* [Dataset extract]
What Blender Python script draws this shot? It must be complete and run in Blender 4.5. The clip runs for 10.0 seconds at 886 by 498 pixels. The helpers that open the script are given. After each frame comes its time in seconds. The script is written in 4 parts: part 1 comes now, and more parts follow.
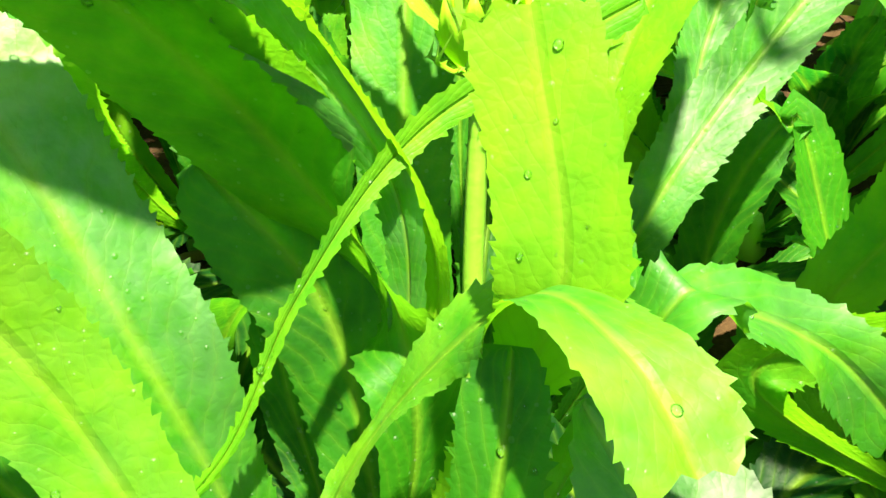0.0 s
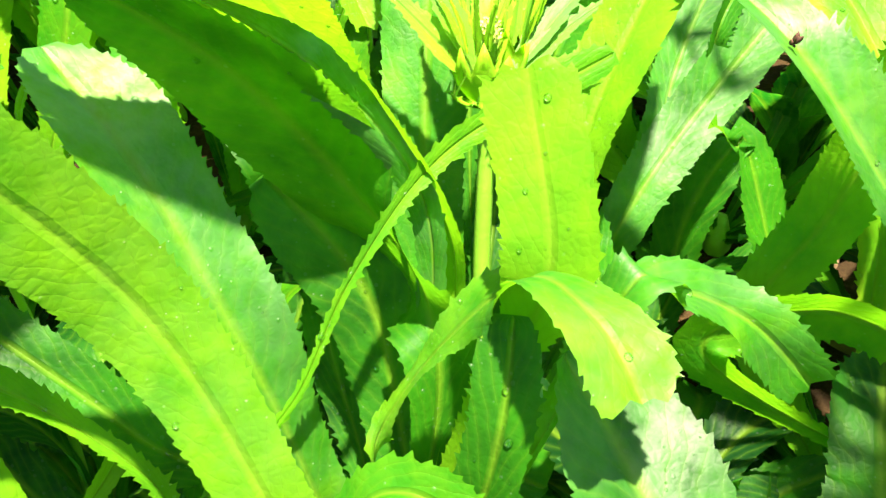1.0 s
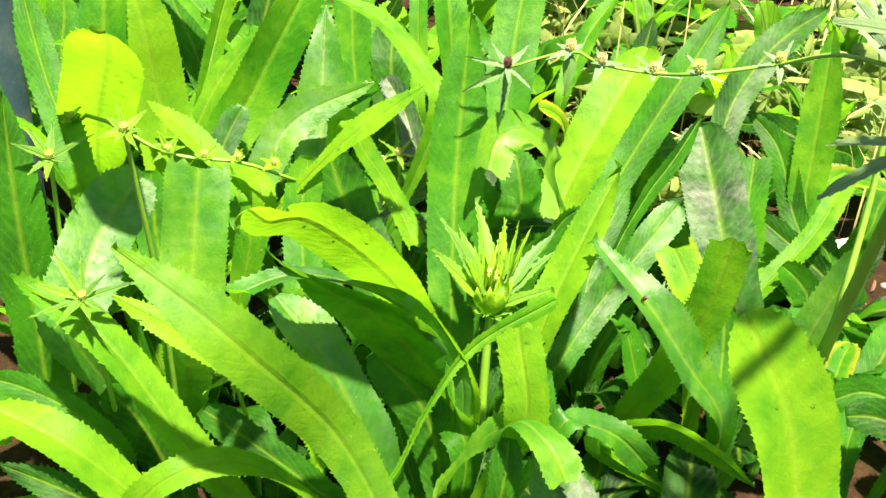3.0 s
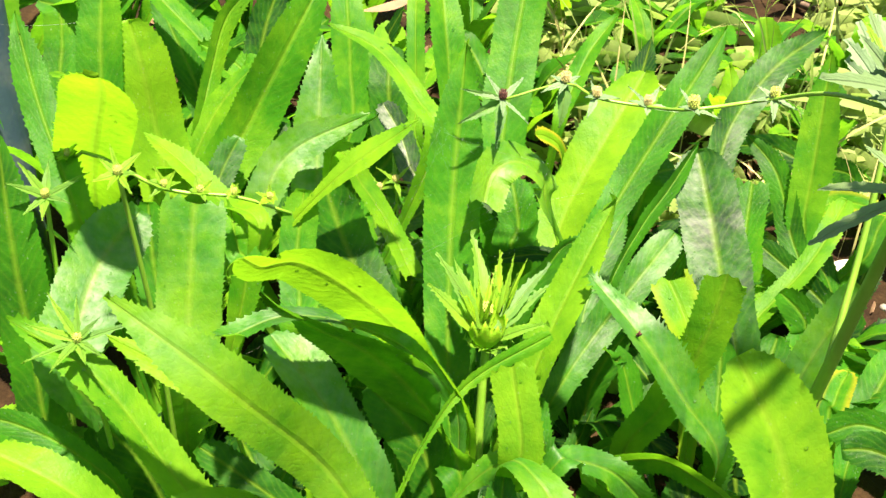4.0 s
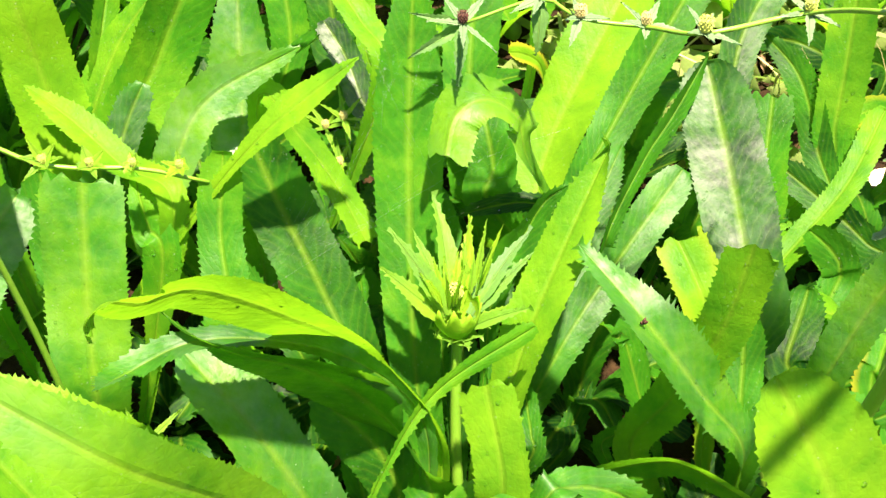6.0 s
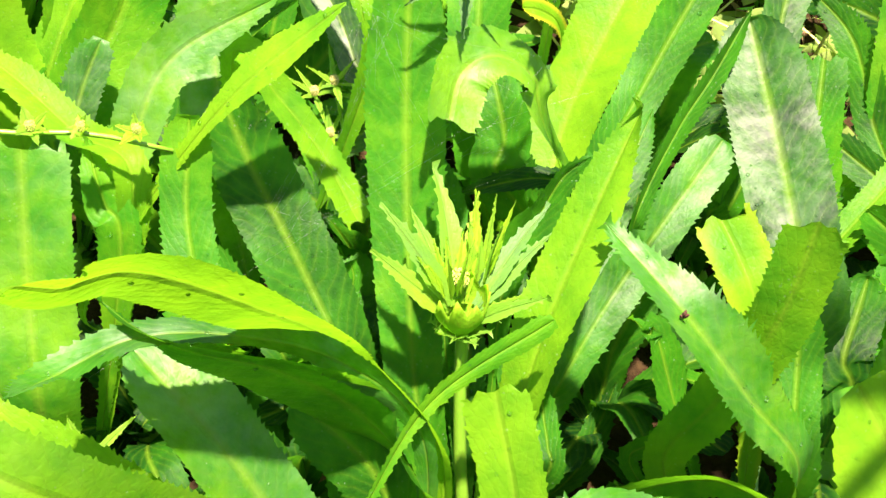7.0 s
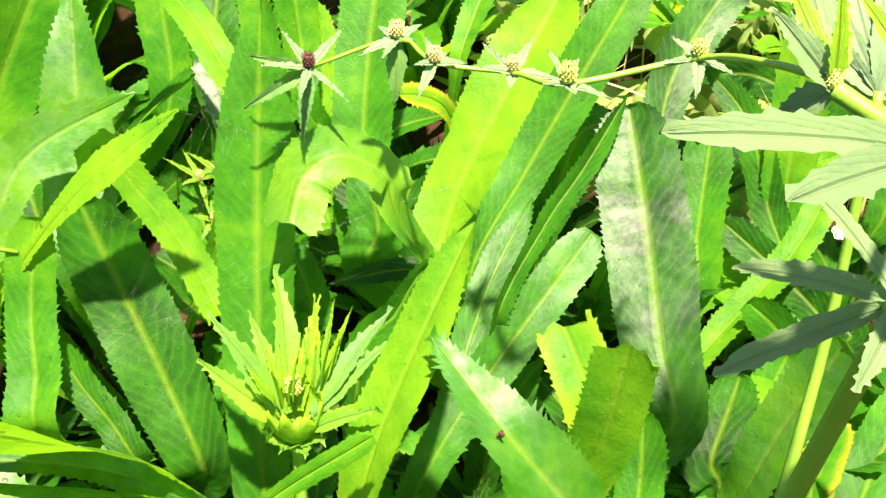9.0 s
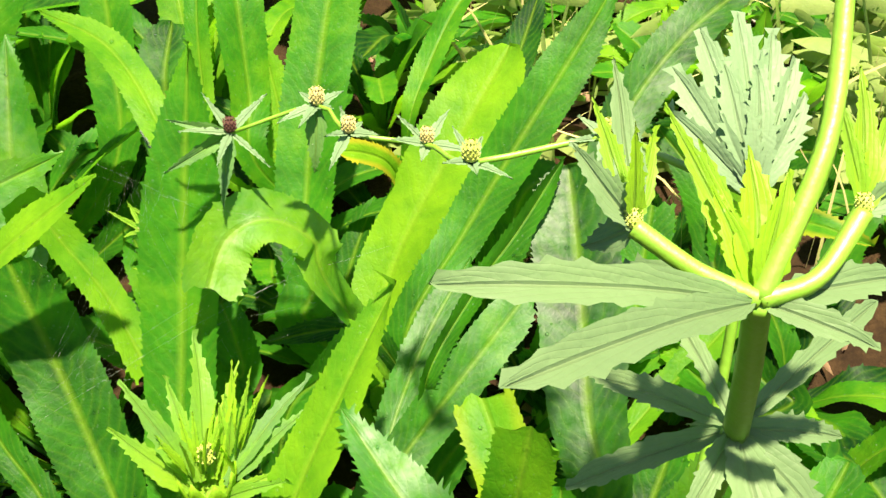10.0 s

* [To be done] Transcribe each line above verbatim, with the pictures left out.

* [Written answer]
What Blender Python script draws this shot? It must be complete and run in Blender 4.5. The clip runs for 10.0 seconds at 886 by 498 pixels. The helpers that open the script are given. After each frame comes its time in seconds. The script is written in 4 parts: part 1 comes now, and more parts follow.
0.0 s
1.0 s
3.0 s
4.0 s
6.0 s
7.0 s
9.0 s
10.0 s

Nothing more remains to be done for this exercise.